Summer Austin, editorial intern:
I find the unknown whereabouts of the Golden State Killer terrifying. One part that stayed with me was "Mad appeared to be his favorite word. Is it still? Or is he no longer the masked intruder working the bedroom screen with a screwdriver but the father in the button-down cardigan checking the locks on his back door?" I think everyone who has read the story wants to know who and where the suspect is now, and McNamara's description of him checking his own locks is especially powerful.
When the patriarch of the popular fast-food chain killed his mother and sister, then himself, he left behind a family wrestling with fate—and each other. Mark Arax told their story in 2008.
Elina Shatkin, senior editor:
This feature is a thoroughly researched deep dive that added new and chilling information about a case that had been reported elsewhere—but never with the same level of detail or insight.

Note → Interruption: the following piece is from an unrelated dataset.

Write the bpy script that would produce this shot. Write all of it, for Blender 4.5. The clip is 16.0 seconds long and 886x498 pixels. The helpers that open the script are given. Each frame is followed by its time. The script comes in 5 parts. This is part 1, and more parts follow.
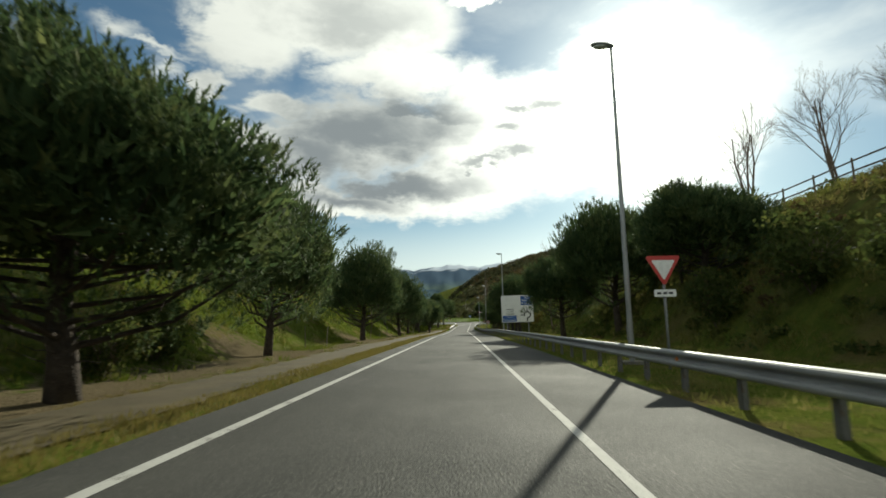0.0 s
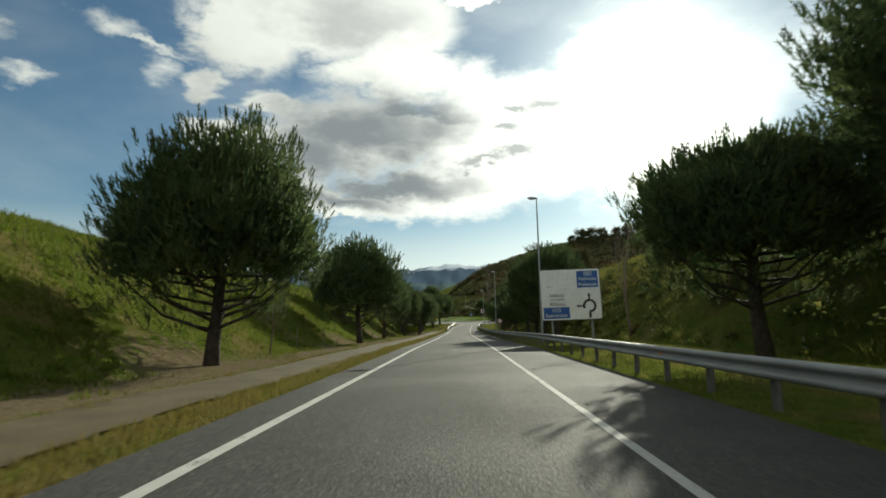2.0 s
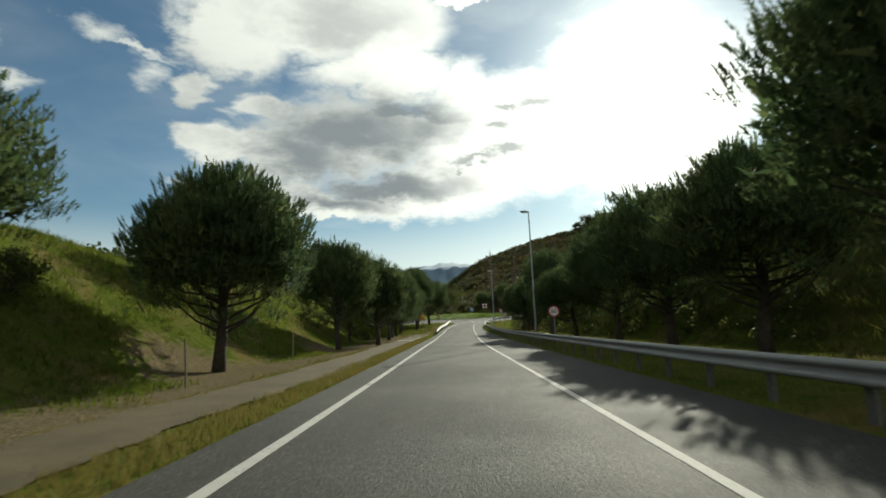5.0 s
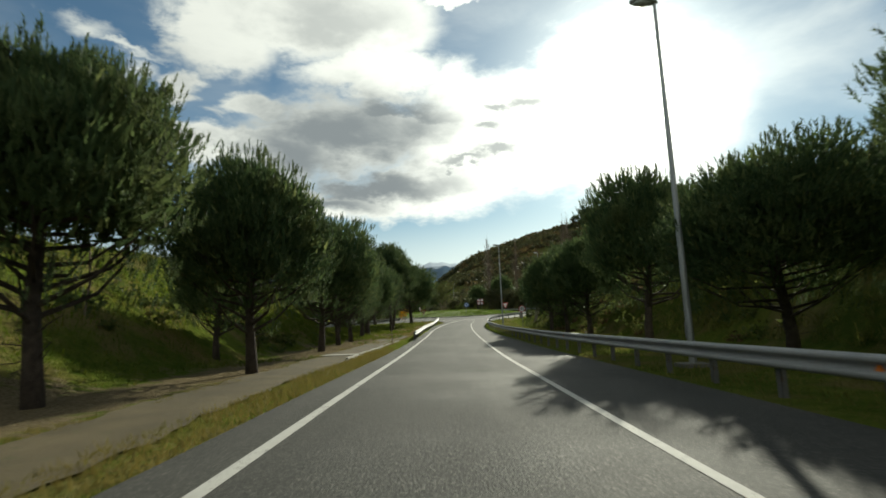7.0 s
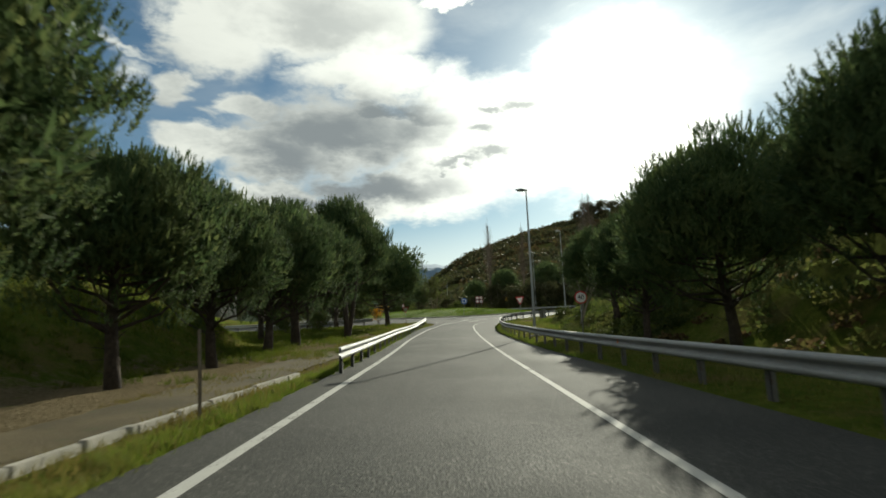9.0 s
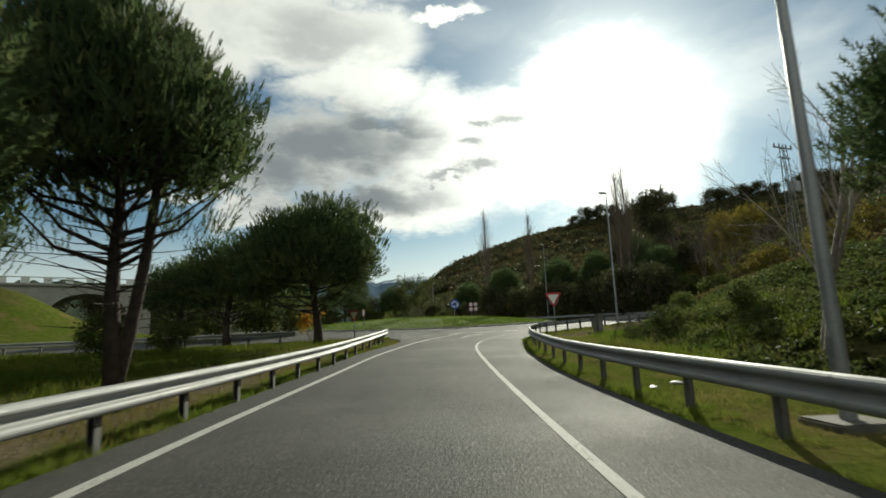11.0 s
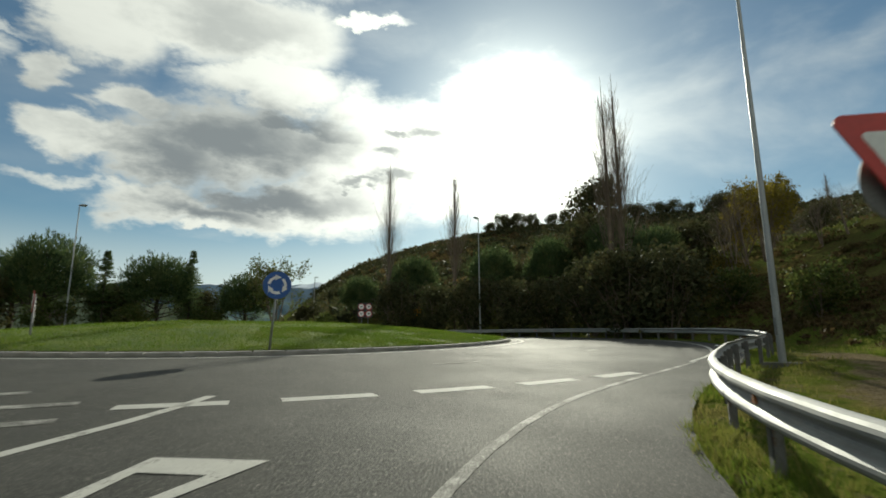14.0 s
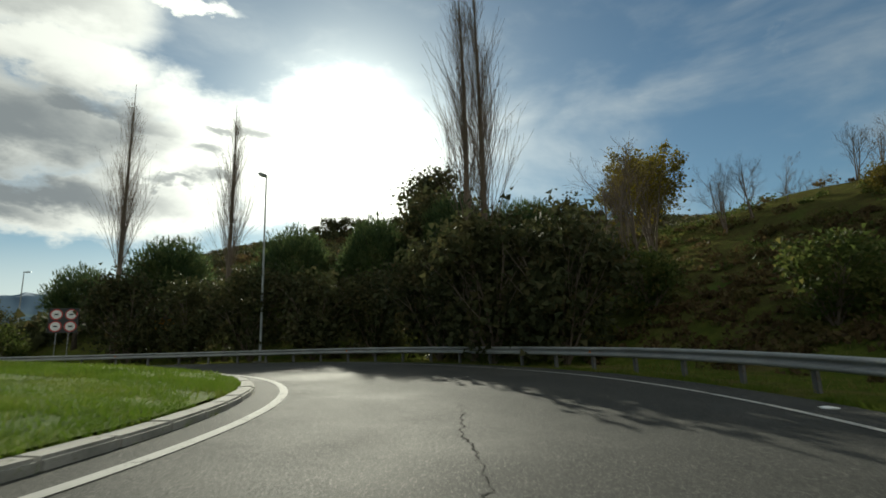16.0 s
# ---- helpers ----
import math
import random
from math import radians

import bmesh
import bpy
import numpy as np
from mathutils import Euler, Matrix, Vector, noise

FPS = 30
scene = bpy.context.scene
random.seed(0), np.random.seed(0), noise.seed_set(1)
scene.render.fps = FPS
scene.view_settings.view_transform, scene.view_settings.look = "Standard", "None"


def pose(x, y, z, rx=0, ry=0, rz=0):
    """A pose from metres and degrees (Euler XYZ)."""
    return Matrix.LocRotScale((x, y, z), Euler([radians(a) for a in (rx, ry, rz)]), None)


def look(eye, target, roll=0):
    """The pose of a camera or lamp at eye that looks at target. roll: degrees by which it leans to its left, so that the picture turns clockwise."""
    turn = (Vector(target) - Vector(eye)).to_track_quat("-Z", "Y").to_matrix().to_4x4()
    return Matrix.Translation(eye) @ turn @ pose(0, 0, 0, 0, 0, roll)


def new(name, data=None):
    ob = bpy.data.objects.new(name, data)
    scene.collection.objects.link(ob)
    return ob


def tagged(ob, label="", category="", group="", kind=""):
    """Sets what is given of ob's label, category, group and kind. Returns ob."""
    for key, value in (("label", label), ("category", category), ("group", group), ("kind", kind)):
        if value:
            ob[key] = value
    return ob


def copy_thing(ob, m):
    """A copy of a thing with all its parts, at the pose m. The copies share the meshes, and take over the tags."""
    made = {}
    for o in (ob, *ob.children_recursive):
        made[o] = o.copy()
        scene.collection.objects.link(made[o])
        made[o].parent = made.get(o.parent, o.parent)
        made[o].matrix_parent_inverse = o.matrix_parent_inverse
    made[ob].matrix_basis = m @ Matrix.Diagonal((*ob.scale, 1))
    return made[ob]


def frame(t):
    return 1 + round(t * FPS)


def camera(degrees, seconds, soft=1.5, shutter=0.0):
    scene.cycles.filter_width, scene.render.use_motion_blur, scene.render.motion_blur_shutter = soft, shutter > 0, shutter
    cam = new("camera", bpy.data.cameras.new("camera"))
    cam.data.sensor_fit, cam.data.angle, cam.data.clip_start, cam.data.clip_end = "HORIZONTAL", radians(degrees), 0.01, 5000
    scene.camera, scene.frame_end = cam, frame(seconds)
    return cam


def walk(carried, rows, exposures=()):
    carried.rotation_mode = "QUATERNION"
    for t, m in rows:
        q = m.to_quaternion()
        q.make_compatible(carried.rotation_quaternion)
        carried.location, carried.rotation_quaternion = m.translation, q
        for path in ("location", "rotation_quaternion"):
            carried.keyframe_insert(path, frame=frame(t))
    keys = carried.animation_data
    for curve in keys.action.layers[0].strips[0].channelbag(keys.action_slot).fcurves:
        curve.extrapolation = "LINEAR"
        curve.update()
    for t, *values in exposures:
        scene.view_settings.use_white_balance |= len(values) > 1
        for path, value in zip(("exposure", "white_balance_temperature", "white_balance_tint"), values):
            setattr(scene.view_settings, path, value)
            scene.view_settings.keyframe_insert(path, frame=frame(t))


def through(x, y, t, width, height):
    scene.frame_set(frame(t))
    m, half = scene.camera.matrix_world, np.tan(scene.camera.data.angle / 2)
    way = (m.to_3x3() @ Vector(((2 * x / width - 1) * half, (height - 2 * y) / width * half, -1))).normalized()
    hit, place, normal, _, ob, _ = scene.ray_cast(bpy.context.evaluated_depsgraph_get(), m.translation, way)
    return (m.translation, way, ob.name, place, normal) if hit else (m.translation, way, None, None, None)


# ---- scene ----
cam = camera(81.1, 16.0, soft=1.7, shutter=0.15)

# ---- camera and walk ----
PATH = [
    (0.0, (0.000, -0.000, 1.301), (-0.337, 9.889, 2.748), -1.00),
    (0.5, (-0.109, 7.541, 1.298), (-0.426, 17.431, 2.746), -1.45),
    (1.0, (-0.222, 15.088, 1.296), (-0.531, 24.978, 2.740), -1.37),
    (1.5, (-0.337, 22.631, 1.293), (-0.644, 32.521, 2.735), -1.32),
    (2.0, (-0.442, 30.133, 1.291), (-0.748, 40.024, 2.732), -1.00),
    (2.5, (-0.538, 37.557, 1.280), (-0.845, 47.452, 2.694), -0.83),
    (3.0, (-0.601, 44.967, 1.270), (-0.888, 54.860, 2.694), -0.96),
    (3.5, (-0.662, 52.169, 1.259), (-0.932, 62.057, 2.725), -1.56),
    (4.0, (-0.670, 59.360, 1.249), (-0.939, 69.254, 2.680), -2.04),
    (6.5, (-0.976, 93.701, 0.996), (-1.031, 103.598, 2.423), -2.58),
    (7.0, (-0.930, 99.944, 0.970), (-0.929, 109.842, 2.390), -2.45),
    (7.5, (-0.858, 105.839, 0.948), (-0.789, 115.730, 2.420), -2.07),
    (8.0, (-0.784, 111.598, 0.939), (-0.658, 121.498, 2.343), -2.32),
    (10.5, (-0.003, 144.321, 1.105), (0.181, 154.187, 2.722), -2.05),
    (11.0, (0.448, 150.411, 1.229), (0.797, 160.262, 2.911), -2.18),
    (11.5, (0.969, 156.454, 1.361), (1.541, 166.277, 3.141), -1.71),
    (12.0, (1.545, 162.267, 1.487), (2.275, 172.086, 3.231), -1.23),
    (12.5, (2.152, 167.555, 1.665), (3.051, 177.356, 3.434), -1.39),
    (13.0, (2.854, 172.361, 1.888), (4.039, 182.119, 3.726), -1.06),
    (13.5, (3.673, 176.828, 2.095), (5.192, 186.537, 3.948), -0.41),
    (14.0, (4.840, 181.602, 2.270), (6.912, 191.210, 4.114), -0.35),
    (14.5, (6.140, 185.975, 2.492), (9.140, 195.332, 4.349), -0.10),
    (15.0, (7.924, 189.601, 2.745), (11.840, 198.599, 4.671), -0.70),
    (15.5, (10.106, 193.881, 2.998), (14.862, 202.440, 5.029), -1.84),
    (16.0, (12.477, 198.058, 3.245), (17.557, 206.439, 5.235), -1.98),
]
walk(cam, [(t, look(eye, target, roll)) for t, eye, target, roll in PATH], [(0.0, 0.26, 6650, -2.0), (8.0, 0.26, 6650, -2.0), (11.0, 0.12, 6650, -2.0), (16.0, 0.12, 6650, -2.0)])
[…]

Mitrice Richardson was a recent college graduate when she was jailed briefly for trying to skip out on a dinner tab in Malibu, then released without a ride, a phone, or money in the middle of the night. She went missing that night, and her remains were discovered in the Santa Monica Mountains nearly one year later. The mystery of her death was unsolved when Mike Kessler penned this investigative report. It remains that way, still.
Shayna Rose Arnold, senior editor:
I grew up not far from the sheriff’s station where Mitrice Richardson was last seen before her disappearance. Like many of the readers who’ve weighed in on the story, I continue to wonder what caused her very suspicious death.